In general, most commands do not know or care whether their input or output is associated with the keyboard, the display screen, or a file. Thus, a command can be used conveniently either at the keyboard or in a pipeline.
The following redirection options can appear anywhere in a simple command. They can also precede or follow a command, but are not passed to the command.

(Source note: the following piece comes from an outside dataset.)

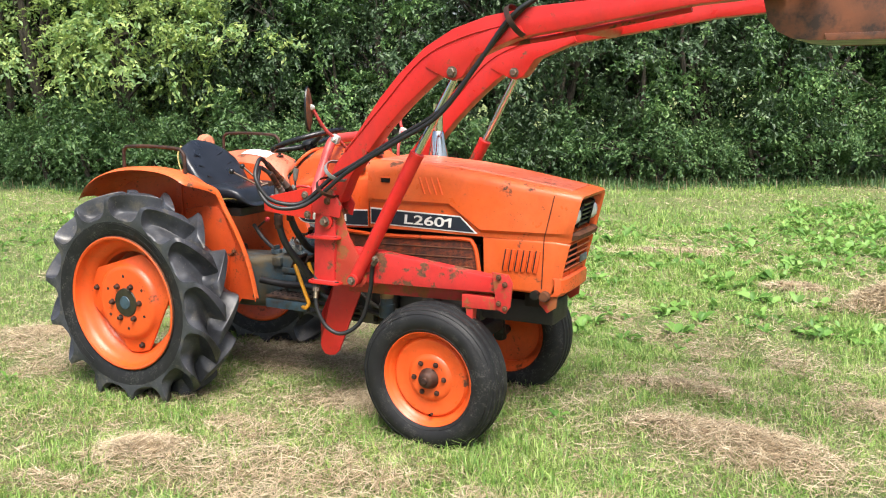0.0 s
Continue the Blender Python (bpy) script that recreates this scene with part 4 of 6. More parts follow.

|<File||Uses the specified file as standard input.|
|>File||Uses the specified file as standard output. Creates the file if it does not exist; otherwise, truncates it to zero length.|
|> >File||Uses the specified file as standard output. Creates the file if it does not exist; otherwise, adds the output to the end of the file.|
|<<[-]eofstr||Reads as standard input all lines from the eofstr variable up to a line containing only eofstr or up to an end-of-file character. If any character in the eofstr variable is quoted, the shell does not expand or interpret any characters in the input lines. Otherwise, it performs variable and command substitution and ignores a quoted new-line character (\new-line). Use a \ (backslash) to quote characters within the eofstr variable or within the input lines.|
|<&Digit||Associates standard input with the file descriptor specified by the Digit variable.|
|>&Digit||Associates standard output with the file descriptor specified by the Digit variable.|
|<&-||Closes standard input.|
|>&-||Closes standard output.|
Note: The restricted shell does not allow output redirection.